Where the Quiet Holds

The trail wasn’t kind, but it was honest. The leaves cracked under me like dry paper, and the dirt rose in small clouds that clung to my shoes. The smell of bark, iron-rich soil, and distant water lingered in the air... cool enough to sting, heavy enough to make me breathe slower. I didn’t rush. The forest wasn’t a place for rushing. It was where the noise fell away and the truth of being small finally felt clean.

On the paths of sassafras and dragonfly, the leaves carried a strange sweetness: part rot, part spent bloom. Dew hung thick on spider webs stretched between low branches, fragile lines catching what little light broke through. New fungi pushed from downed trunks, soft, damp, unbothered by being overlooked. The air held that raw mix of decay and life, not pretty, just real. Even the chill felt textured, like the bite of citrus when sunlight forced its way through the trees. I could taste the air; it was soil and metal and something faintly alive.

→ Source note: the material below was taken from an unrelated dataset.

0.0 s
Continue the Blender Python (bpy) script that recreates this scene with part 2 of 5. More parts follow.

I wore thin-soled shoes, not the kind for trails, and they made every step count. Gravel pressed through, roots rose like ribs underfoot, and the ground answered back each time I put my weight down. It didn’t give easily, but it didn’t reject me either. It reminded me that balance doesn’t come from grace... it comes from adjusting when things don’t move your way. The forest doesn’t bend for anyone. It holds its ground and expects you to do the same.

I didn’t speak. There was nothing to say that the crunching leaves and shifting branches hadn’t already said better. Even with another person near, I was alone in a way that didn’t ache. The silence wasn’t empty. It was a kind of proof. The kind that says, you don’t have to announce you’re alive; the ground already knows.

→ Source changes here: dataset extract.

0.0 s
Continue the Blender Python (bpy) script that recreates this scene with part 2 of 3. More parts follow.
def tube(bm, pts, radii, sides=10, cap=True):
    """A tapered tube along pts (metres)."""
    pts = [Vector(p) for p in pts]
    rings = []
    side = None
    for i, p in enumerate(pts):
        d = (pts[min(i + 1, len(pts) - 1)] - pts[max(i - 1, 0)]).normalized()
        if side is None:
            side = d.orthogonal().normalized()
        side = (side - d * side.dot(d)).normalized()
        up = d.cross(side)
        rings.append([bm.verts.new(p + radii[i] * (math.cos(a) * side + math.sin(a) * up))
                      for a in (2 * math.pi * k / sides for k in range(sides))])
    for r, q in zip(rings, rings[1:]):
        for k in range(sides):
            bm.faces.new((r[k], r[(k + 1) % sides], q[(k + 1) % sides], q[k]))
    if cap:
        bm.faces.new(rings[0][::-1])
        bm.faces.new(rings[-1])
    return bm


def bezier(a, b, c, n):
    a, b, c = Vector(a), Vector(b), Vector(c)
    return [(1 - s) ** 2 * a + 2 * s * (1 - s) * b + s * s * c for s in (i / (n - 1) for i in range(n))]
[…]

I thought about my place in all of it: small, yes, but not meaningless. The world is vast, layered, relentless in its beauty. My life might be tangled, noisy, sometimes hard but out there, it felt simple again. The earth doesn’t ask for belief or forgiveness; it just asks you to show up. And in that quiet, I found enough steadiness to carry on.

Now, long after leaving, I still feel that walk through every sense; the smell of moss and dust, the grit beneath my feet, the cool air threading through the trees. The silence didn’t leave me; it settled inside, clean and full. I feel renewed, grounded, ready. There is peace in the memory, a quiet that moves through my bones like breath.

Tonight, that memory holds me..
not as an echo,
but as proof of how deeply alive I still am.